Hi all
I'm going to try and keep this short but don't want to drip feed.
I have a history of being in abusive relationships and suffering dv and emotional abuse.
I am currently free of this in the physical sense but emotionally I still suffer in the deepest part of my soul with that worthlessness (not sure if thays actually a word) that sense of maybe I deserve to be treated like that. I'm a good mum, I have great friends, I'm good at my job in all those senses I have great self worth and confidence but having ensured 10 years of abuse, dv, and mental torture I just can't shake the feeling that maybe that's what I deserve (i don't voice this to anyone and I hope over time it will pass)

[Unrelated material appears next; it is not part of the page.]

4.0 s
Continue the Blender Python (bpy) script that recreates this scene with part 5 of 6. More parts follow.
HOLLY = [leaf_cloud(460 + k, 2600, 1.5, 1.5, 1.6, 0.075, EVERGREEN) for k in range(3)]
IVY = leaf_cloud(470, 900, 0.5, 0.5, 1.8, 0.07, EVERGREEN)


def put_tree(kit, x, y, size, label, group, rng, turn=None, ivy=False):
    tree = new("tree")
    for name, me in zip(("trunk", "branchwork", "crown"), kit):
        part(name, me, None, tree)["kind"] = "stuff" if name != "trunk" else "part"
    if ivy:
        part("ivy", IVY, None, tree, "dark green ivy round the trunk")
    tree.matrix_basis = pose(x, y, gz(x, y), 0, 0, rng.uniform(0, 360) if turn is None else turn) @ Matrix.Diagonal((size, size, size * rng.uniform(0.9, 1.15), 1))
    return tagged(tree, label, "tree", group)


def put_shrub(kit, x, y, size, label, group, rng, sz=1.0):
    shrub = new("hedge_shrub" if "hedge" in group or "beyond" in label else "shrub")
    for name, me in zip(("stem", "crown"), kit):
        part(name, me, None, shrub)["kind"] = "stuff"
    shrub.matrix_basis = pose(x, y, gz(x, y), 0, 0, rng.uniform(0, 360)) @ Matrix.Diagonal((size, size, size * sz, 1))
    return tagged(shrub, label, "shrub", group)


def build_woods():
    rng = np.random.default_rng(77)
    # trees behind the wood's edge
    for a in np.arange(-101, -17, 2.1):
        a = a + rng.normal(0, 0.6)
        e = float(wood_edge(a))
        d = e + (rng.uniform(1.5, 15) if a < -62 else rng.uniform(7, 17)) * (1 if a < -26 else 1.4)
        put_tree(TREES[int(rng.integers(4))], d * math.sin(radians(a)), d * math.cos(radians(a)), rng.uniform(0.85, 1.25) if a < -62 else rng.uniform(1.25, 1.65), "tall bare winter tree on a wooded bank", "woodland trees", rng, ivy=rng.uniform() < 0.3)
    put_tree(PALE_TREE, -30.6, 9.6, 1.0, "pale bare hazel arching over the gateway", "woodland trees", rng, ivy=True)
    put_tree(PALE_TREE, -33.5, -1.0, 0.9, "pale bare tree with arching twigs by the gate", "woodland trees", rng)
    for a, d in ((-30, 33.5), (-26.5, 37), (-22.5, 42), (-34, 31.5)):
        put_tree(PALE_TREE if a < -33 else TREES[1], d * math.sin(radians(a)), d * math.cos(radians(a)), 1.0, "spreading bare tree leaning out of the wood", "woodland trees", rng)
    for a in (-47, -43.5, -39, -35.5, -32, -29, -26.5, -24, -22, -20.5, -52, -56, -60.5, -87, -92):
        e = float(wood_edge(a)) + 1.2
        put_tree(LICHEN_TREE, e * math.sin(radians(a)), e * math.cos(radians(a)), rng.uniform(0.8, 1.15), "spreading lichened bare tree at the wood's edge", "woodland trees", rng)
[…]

Last night a male friend (not sure if this is relevant) that knows the most basic details said a couple of things to me.
"Your going to take this the wrong way but, I have thought sometimes that maybe you deserved what he did to you"

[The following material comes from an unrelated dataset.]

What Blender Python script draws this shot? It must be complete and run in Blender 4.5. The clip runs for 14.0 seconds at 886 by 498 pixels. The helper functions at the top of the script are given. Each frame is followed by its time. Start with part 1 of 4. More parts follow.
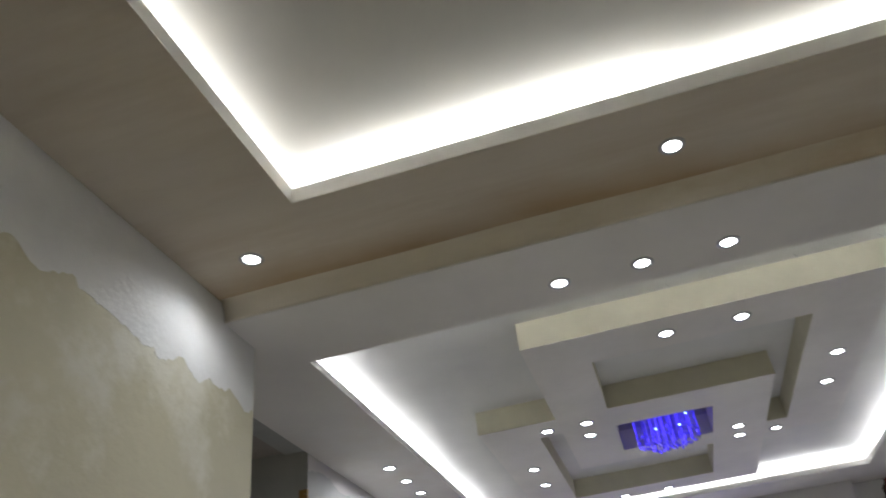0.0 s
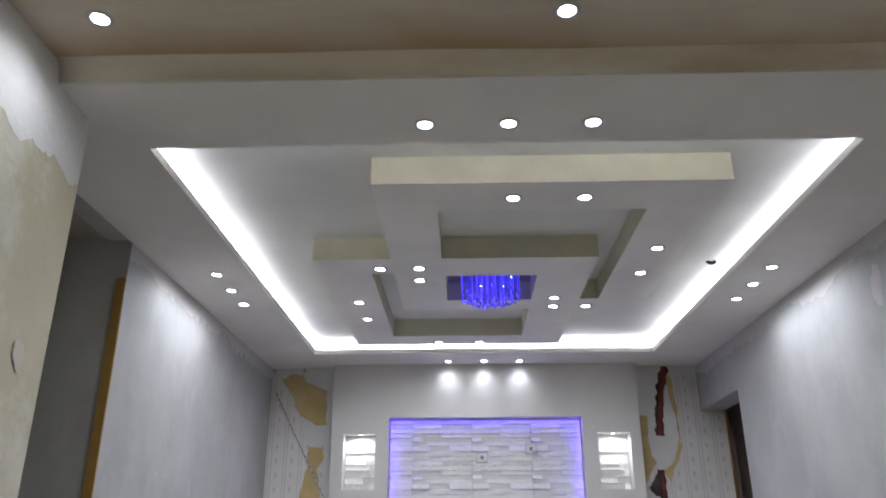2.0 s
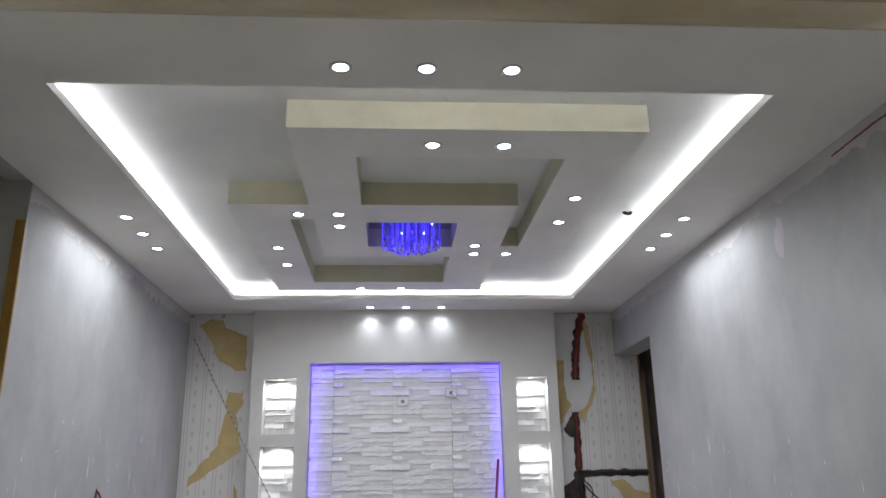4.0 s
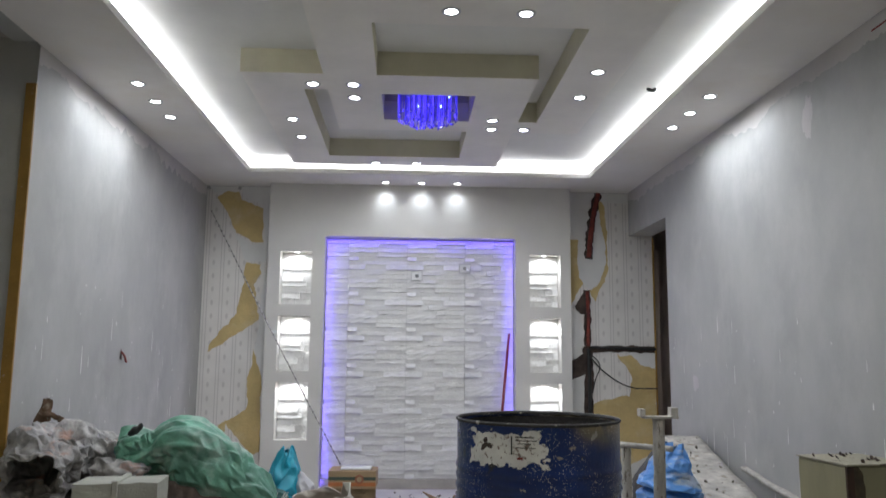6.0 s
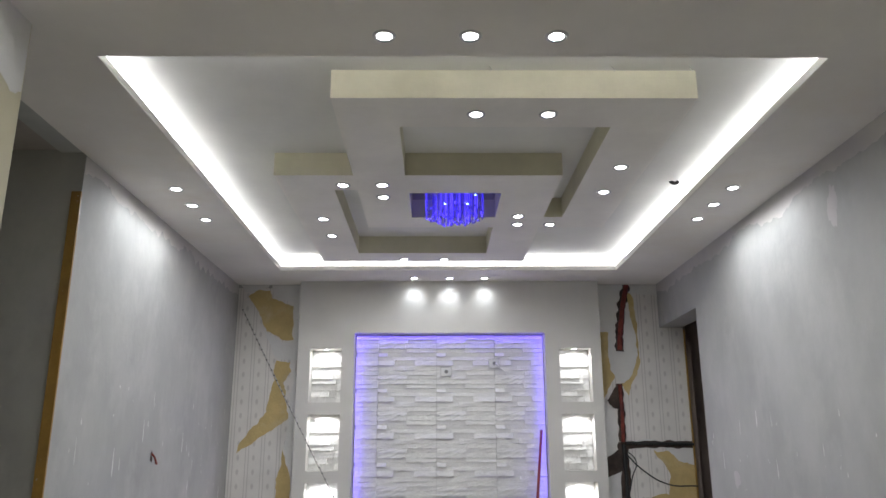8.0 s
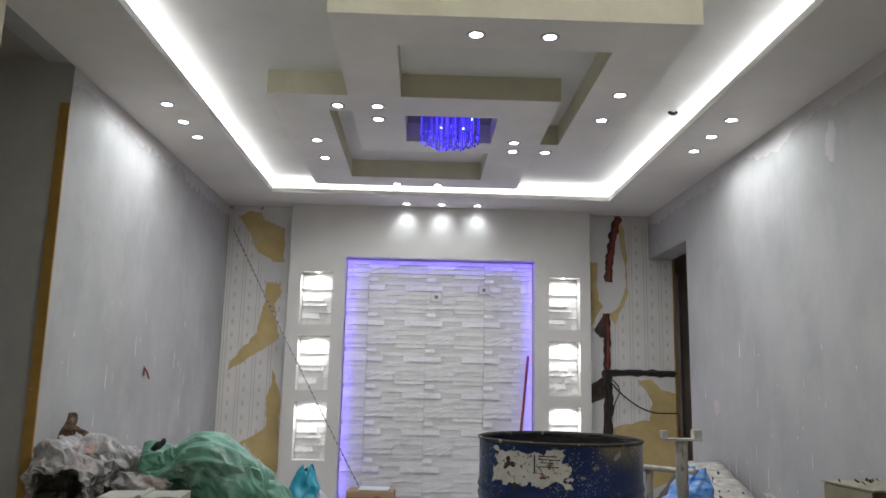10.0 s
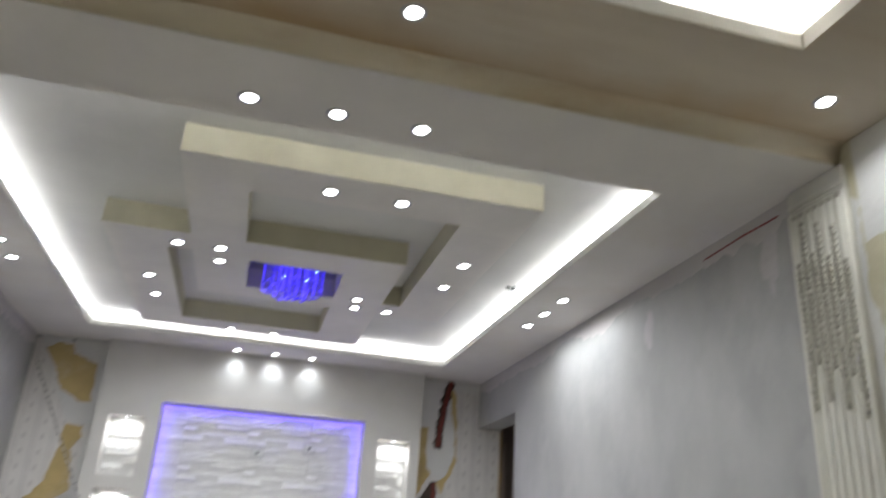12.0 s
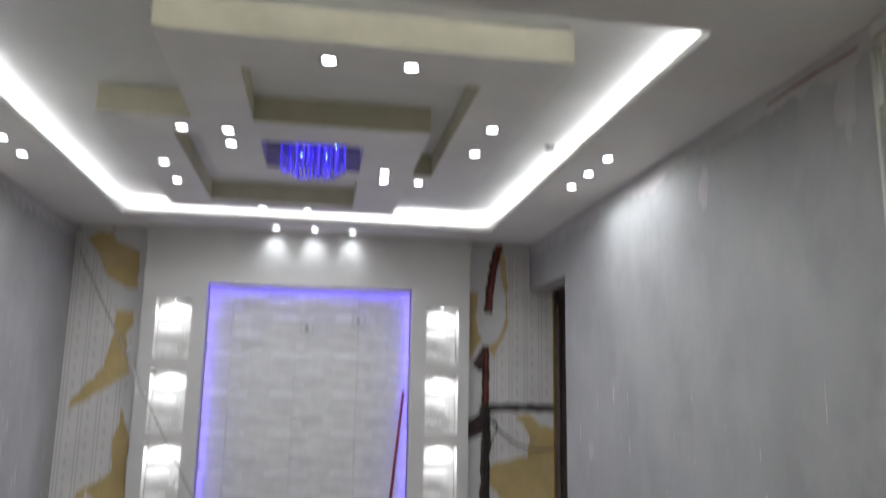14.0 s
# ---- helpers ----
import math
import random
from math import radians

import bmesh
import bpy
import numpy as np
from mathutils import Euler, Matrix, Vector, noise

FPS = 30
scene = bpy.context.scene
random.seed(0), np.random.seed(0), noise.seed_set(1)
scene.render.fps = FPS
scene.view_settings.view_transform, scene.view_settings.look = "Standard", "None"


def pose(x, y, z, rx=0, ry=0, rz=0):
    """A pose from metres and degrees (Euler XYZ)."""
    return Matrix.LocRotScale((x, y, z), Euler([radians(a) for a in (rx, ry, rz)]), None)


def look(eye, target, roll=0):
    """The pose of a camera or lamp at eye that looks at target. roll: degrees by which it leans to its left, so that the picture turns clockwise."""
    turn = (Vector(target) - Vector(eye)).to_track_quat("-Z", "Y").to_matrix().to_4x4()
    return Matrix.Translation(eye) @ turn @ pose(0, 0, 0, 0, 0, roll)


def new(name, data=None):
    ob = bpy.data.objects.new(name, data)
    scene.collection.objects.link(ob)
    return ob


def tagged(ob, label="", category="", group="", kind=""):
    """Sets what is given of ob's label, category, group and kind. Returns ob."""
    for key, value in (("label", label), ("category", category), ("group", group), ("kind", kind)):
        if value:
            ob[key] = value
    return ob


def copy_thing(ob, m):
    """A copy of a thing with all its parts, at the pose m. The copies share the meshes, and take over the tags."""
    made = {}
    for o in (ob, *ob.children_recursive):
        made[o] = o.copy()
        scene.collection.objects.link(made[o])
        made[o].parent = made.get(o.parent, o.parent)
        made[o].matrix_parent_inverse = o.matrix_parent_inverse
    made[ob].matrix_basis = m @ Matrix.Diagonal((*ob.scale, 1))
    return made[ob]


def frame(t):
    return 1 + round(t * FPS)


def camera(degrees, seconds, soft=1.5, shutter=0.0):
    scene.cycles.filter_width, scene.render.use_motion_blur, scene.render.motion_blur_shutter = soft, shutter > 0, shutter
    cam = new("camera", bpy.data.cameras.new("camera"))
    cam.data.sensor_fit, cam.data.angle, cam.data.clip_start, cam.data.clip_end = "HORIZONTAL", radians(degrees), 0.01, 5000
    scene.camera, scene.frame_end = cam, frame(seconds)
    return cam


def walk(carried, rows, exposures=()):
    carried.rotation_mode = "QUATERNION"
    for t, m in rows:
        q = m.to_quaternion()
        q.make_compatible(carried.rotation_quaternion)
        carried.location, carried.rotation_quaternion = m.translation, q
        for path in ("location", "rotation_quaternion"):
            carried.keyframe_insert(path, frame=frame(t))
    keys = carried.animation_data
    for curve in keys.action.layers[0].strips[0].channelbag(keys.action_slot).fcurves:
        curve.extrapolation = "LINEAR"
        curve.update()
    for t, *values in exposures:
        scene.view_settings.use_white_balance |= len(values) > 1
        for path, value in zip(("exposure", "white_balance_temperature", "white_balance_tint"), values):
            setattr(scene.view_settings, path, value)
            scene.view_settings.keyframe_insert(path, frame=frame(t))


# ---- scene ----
cam = camera(61.0, 14.0, shutter=0.5)
PATH = [
    (0, (-0.17, 0.485, 1.157), (-0.541, 2.107, 2.267), -7.4),
    (0.5, (-0.22, 0.44, 1.18), (-0.663, 2.018, 2.327), -5.8),
    (1, (-0.196, 0.467, 1.183), (-0.428, 2.166, 2.211), -2.9),
    (1.5, (-0.182, 0.508, 1.148), (-0.286, 2.303, 2.022), -1.3),
    (2, (-0.177, 0.536, 1.128), (-0.228, 2.399, 1.854), -0.1),
    (4.5, (-0.119, 0.56, 1.149), (0.028, 2.48, 1.689), -1.3),
    (5, (-0.12, 0.567, 1.151), (0.01, 2.511, 1.599), -0.9),
    (5.5, (-0.108, 0.564, 1.146), (-0.009, 2.531, 1.493), -0.2),
    (6, (-0.117, 0.587, 1.127), (-0.022, 2.565, 1.402), 0.5),
    (6.5, (-0.115, 0.562, 1.119), (-0.02, 2.549, 1.326), 0.7),
    (7, (-0.12, 0.572, 1.103), (-0.049, 2.557, 1.336), 0.7),
    (7.5, (-0.124, 0.56, 1.118), (-0.072, 2.524, 1.492), 0.2),
    (8, (-0.129, 0.551, 1.126), (-0.107, 2.482, 1.646), -0.2),
    (10.5, (-0.145, 0.569, 1.1), (-0.081, 2.545, 1.402), 1.7),
    (11, (-0.136, 0.574, 1.098), (-0.053, 2.55, 1.394), 1.8),
    (11.5, (-0.145, 0.601, 1.096), (0.033, 2.543, 1.539), 1.7),
    (12, (-0.15, 0.601, 1.139), (0.285, 2.405, 1.884), 3.7),
    (12.5, (-0.129, 0.584, 1.171), (0.434, 2.289, 2.052), 2.7),
    (13, (-0.12, 0.566, 1.192), (0.444, 2.246, 2.119), 2.5),
    (13.5, (-0.03, 0.685, 1.206), (0.337, 2.461, 2.051), 0.6),
    (14, (0.063, 0.854, 1.336), (0.38, 2.795, 1.698), 1.0),
]
EXPOSURES = [(0, 0.25, 6450, 11), (2, 0.32, 6250, 14), (4.5, 0.34, 6350, 11), (6.5, 0.36, 6450, 10), (8, 0.38, 6620, 10), (11, 0.34, 6580, 10), (12, 0.48, 6580, 10), (12.6, 0.46, 6580, 10), (13.5, 0.24, 6500, 10), (14, 0.22, 6450, 11)]
walk(cam, [(t, look(eye, target, roll)) for t, eye, target, roll in PATH], EXPOSURES)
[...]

"I've wanted to crack you one, before now and id NEVER hit a women" (not true btw manh years ago he threatened his then girl friend with a bat)
"Have you thought that maybe you're the problem"
I was very shocked to hear this, he was sobber btw.
Today I'm really tearful and struggling to hold it together (i know that's pathetic) I feel like I've been judged and someone else thinks the same way I do, maybe I did deserve it, maybe I am the problem????
I don't know how else to take what he said?
I don't know if I ever want to speak to him again.
I kind of what to say something to him to change his mind / let him know how much he hurt me, but I'm afraid I'll just come over pathetic.
I feel like everyone is looking at me and juding me as it being my fault (ridiculous because very few people even know I am the last person you would think of as a battered wife)
I feel so alone and like I want to sit in a dark corner and just let the world get on without me.